A useful pattern for legacy mini-tier models: decide migrations on aggregate spend, not per-call cost. If GPT-4o mini is handling a few thousand calls a month, the price gap to GPT-5 Nano is rounding error and not worth the re-eval. If it's handling tens of millions, the same gap funds the migration several times over. Price your real volume before deciding either way.

How is this counted?

GPT-4o mini uses OpenAI's canonical o200k_base tokenizer. We count via gpt-tokenizer (MIT) — same exact vocab, calibration factor 1.0. Inputs over 50,000 characters tokenize in a Web Worker so the page stays responsive.

FAQ

Is GPT-4o mini still worth using in 2026?

It's still callable at its grandfathered rate ($0.15/M input, $0.60/M output), but it's a legacy model. GPT-5 Nano undercuts it on input ($0.05/M) and GPT-4.1 Mini beats it on context window (1M+ vs 128k). GPT-4o mini's case today is almost entirely 'it's already wired into a working high-volume pipeline,' not 'it's the best pick for a new build.'

How does it compare to GPT-5 Nano?

GPT-5 Nano is roughly 3x cheaper on input ($0.05/M vs $0.15/M) and 33% cheaper on output ($0.40/M vs $0.60/M), and it's a current model rather than a legacy one. For new high-volume classification, extraction, or routing work, Nano is the default. GPT-4o mini only wins when the cost of re-validating prompts outweighs the per-token savings — which, at this volume tier, it sometimes genuinely does.

Is the token count exact?

Yes. GPT-4o mini shares the o200k_base tokenizer with the rest of the modern OpenAI lineup. We count via the canonical gpt-tokenizer package — exact, calibration factor 1.0, no approximation.

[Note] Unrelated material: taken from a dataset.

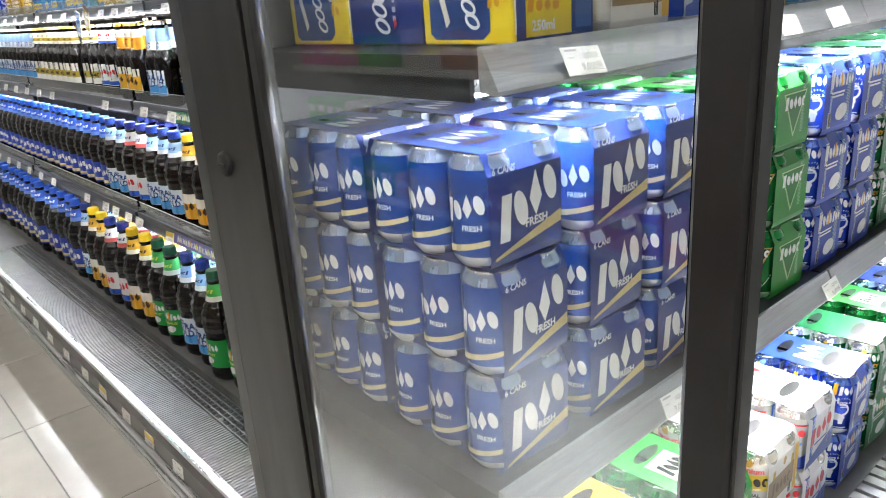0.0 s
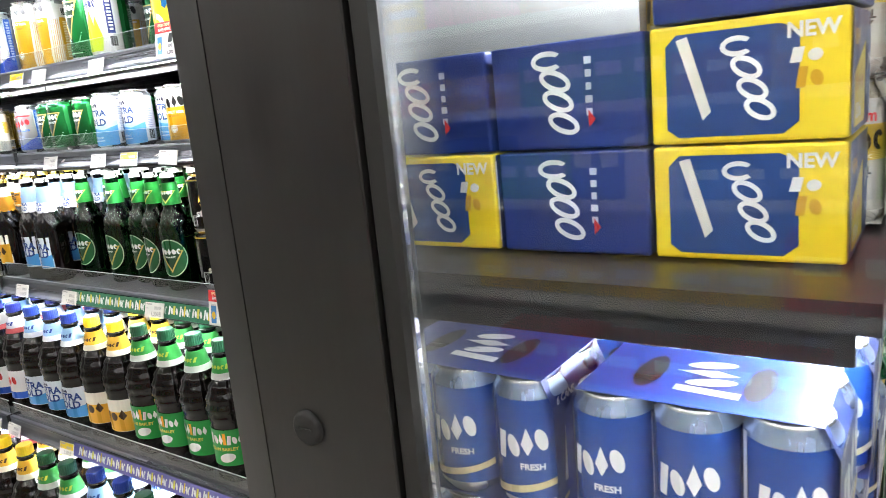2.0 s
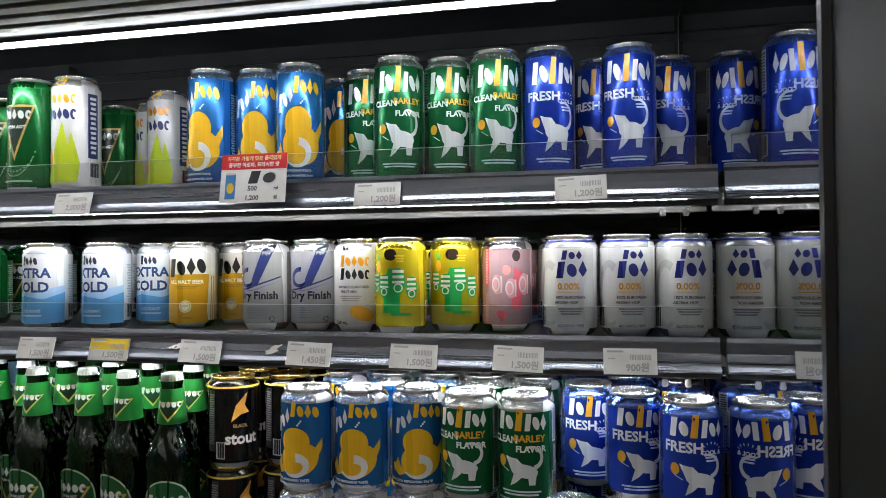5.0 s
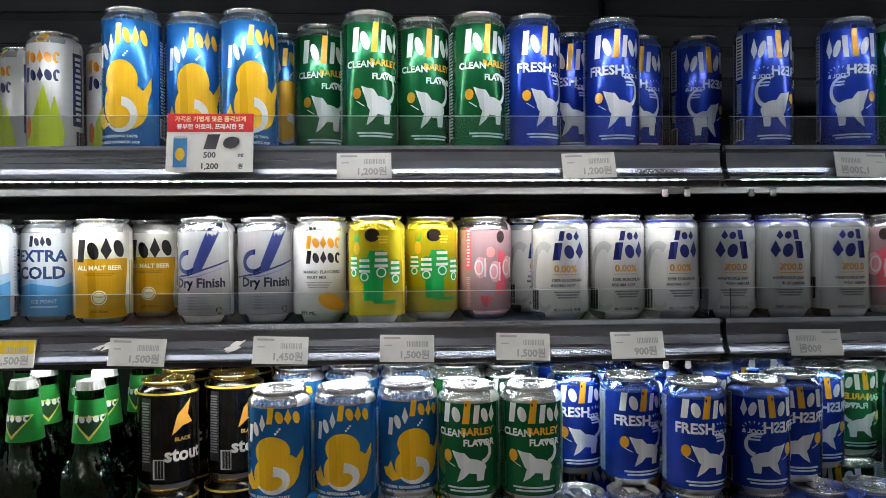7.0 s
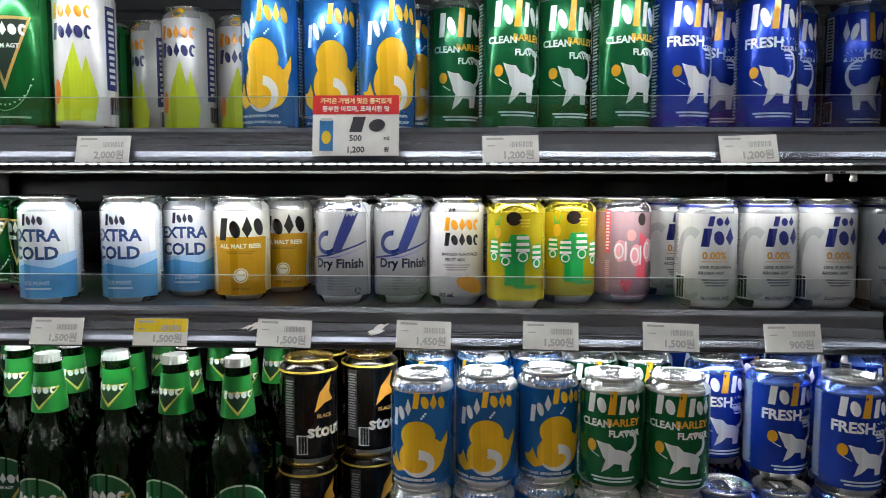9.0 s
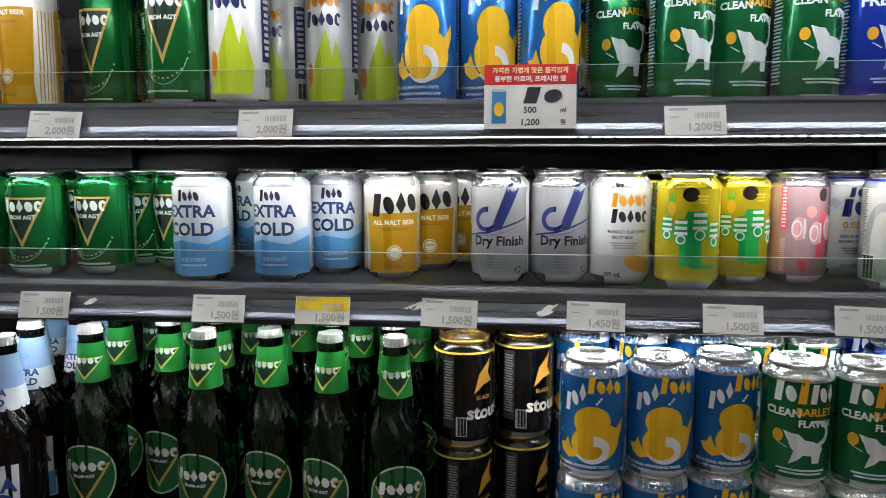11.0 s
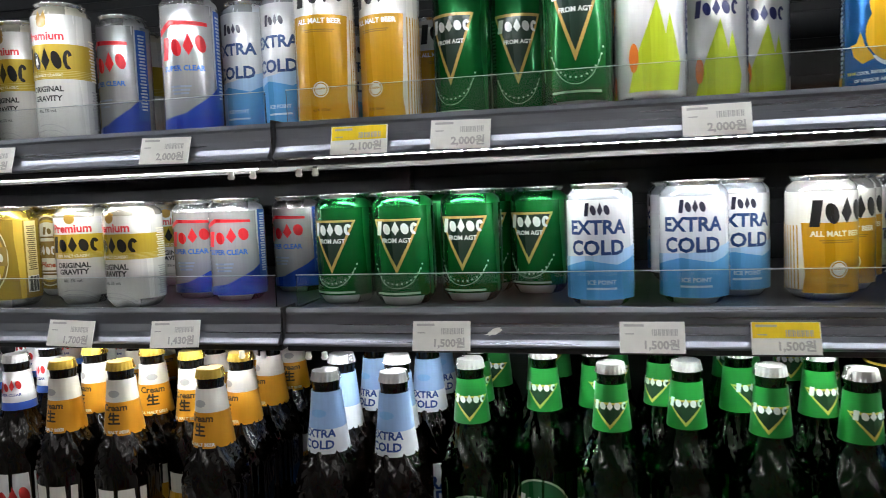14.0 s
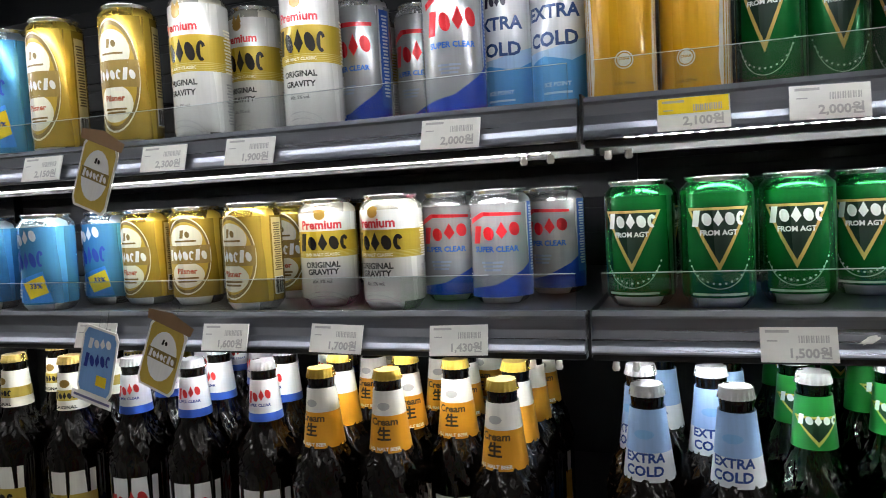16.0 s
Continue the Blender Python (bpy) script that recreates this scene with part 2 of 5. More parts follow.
def mark(u, v, w, h, n, slant=0.0):
    """A plain wordmark: a row of bold blocks, rounds, lozenges and bows, no letters."""
    out = []
    p = w / n
    for i in range(n):
        cu = u - w / 2 + p * (i + 0.5)
        cv = v + slant * (cu - u)
        lo, hi, a = cv - h / 2, cv + h / 2, p * 0.43
        form = (0, 1, 2, 1, 3)[i % 5]
        if form == 0:
            out += [[(cu - a, lo), (cu + a * 0.5, lo), (cu + a, hi), (cu - a * 0.5, hi)]]
        elif form == 1:
            out += [ellipse(cu, cv - h * 0.06, a, h * 0.40, 14, 0.25)]
        elif form == 2:
            out += [[(cu - a, cv - h * 0.1), (cu, lo), (cu + a, cv - h * 0.1), (cu, hi)]]
        else:
            out += [arc(cu, cv - h * 0.05, a, h * 0.42, 30, 300, a * 0.8, 12)]
    return out


class Print:
    """Collects flat graphics in (u, v) metres, then bends them round a radius or lays them flat."""

    def __init__(self):
        self.layers, self.mats = [], []

    def slot(self, m):
        if m not in self.mats:
            self.mats.append(m)
        return self.mats.index(m)

    def poly(self, pts, c, **k):
        self.layers.append((flat_poly(pts), self.slot(paint(c, **k))))
        return self

    def mark(self, u, v, w, h, n, c, slant=0.0, **k):
        for p in mark(u, v, w, h, n, slant):
            self.poly(p, c, **k)
        return self

    def rect(self, u0, u1, v0, v1, c, **k):
        return self.poly([(u0, v0), (u1, v0), (u1, v1), (u0, v1)], c, **k)

    def polys(self, many, c, **k):
        for pts in many:
            self.poly(pts, c, **k)
        return self

    def text(self, s, u, v, size, c, **k):
        vs, fs = text_tris(s)
        bm = bmesh.new()
        made = [bm.verts.new((p.x * size + u, p.y * size + v, 0)) for p in vs]
        for f in fs:
            try:
                bm.faces.new([made[q] for q in f])
            except ValueError:
                pass
        self.layers.append((strips(bm, 0.004), self.slot(paint(c, **k))))
        return self

    def bars(self, u, v, w, h, n, c, **k):
        """Small writing that cannot be read."""
        for i in range(n):
            y = v + h * (0.5 - (i + 0.5) / n)
            ww = w * (1 - 0.25 * ((i * 7) % 3) / 2)
            self.rect(u - ww / 2, u + ww / 2, y - h / n * 0.28, y + h / n * 0.28, c, **k)
        return self

    def code(self, u, v, w, h, **k):
        self.rect(u - w / 2 - 0.001, u + w / 2 + 0.001, v - h / 2 - 0.001, v + h / 2 + 0.001, (0.75, 0.75, 0.75))
        for i in range(9):
            x = u - w / 2 + w * (i + 0.5) / 9
            self.rect(x - w / 40 * (1 + i % 3), x + w / 40 * (1 + i % 3), v - h / 2, v + h / 2, (0.03, 0.03, 0.03))
        return self

    def build(self, name, parent, radius=None, step=0.00009, base=0.0004, slope=None, label=""):
        step = min(step, 0.0011 / max(1, len(self.layers)))
        bm = bmesh.new()
        for i, ((vs, fs), mi) in enumerate(self.layers):
            off = base + step * i
            made = []
            for p in vs:
                if radius is None:
                    made.append(bm.verts.new((p.x, -off, p.y)))
                else:
                    r = radius(p.y) if callable(radius) else radius
                    a = p.x / r
                    made.append(bm.verts.new(((r + off) * math.sin(a), -(r + off) * math.cos(a), p.y)))
            for f in fs:
                try:
                    q = bm.faces.new([made[j] for j in f])
                    q.material_index = mi
                except ValueError:
                    pass
        bmesh.ops.recalc_face_normals(bm, faces=bm.faces[:])
        return part(name, bm, self.mats, parent, label)


# ---- cans ----
WHITE, NAVY, GOLD, RED, GREEN = (0.8, 0.8, 0.8), (0.02, 0.04, 0.22), (0.62, 0.40, 0.06), (0.6, 0.03, 0.03), (0.01, 0.17, 0.04)
BLACK, SILVER, BLUE, SKY, YEL = (0.012, 0.012, 0.012), (0.6, 0.6, 0.61), (0.015, 0.06, 0.50), (0.18, 0.48, 0.80), (0.85, 0.62, 0.02)
R = 0.033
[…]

Should I use the Batch API for this model?

Yes when latency allows. The Batch API's 50% discount still applies to GPT-4o mini, taking effective input cost to roughly $0.075/M. At that point the model bill on most workloads stops being a budget conversation — the deciding factor becomes accuracy, not price.

Does my prompt leave the browser?

No. Tokenization runs entirely in JavaScript on the page (Web Worker for inputs over 50,000 characters). There is no server endpoint that ever receives prompt content.

Compare against every other model

To see this exact prompt scored against every supported model, sorted by total cost, paste it into the home calculator and toggle Compare across all models. For a high-volume legacy model this is the fastest way to see whether GPT-5 Nano's lower rate actually moves your number enough to act on.

The comparisons that decide things here: GPT-5 Nano (the cheaper current replacement), GPT-4.1 Mini (when you also need long context), and full GPT-4o (the in-family step up when mini-tier quality isn't holding).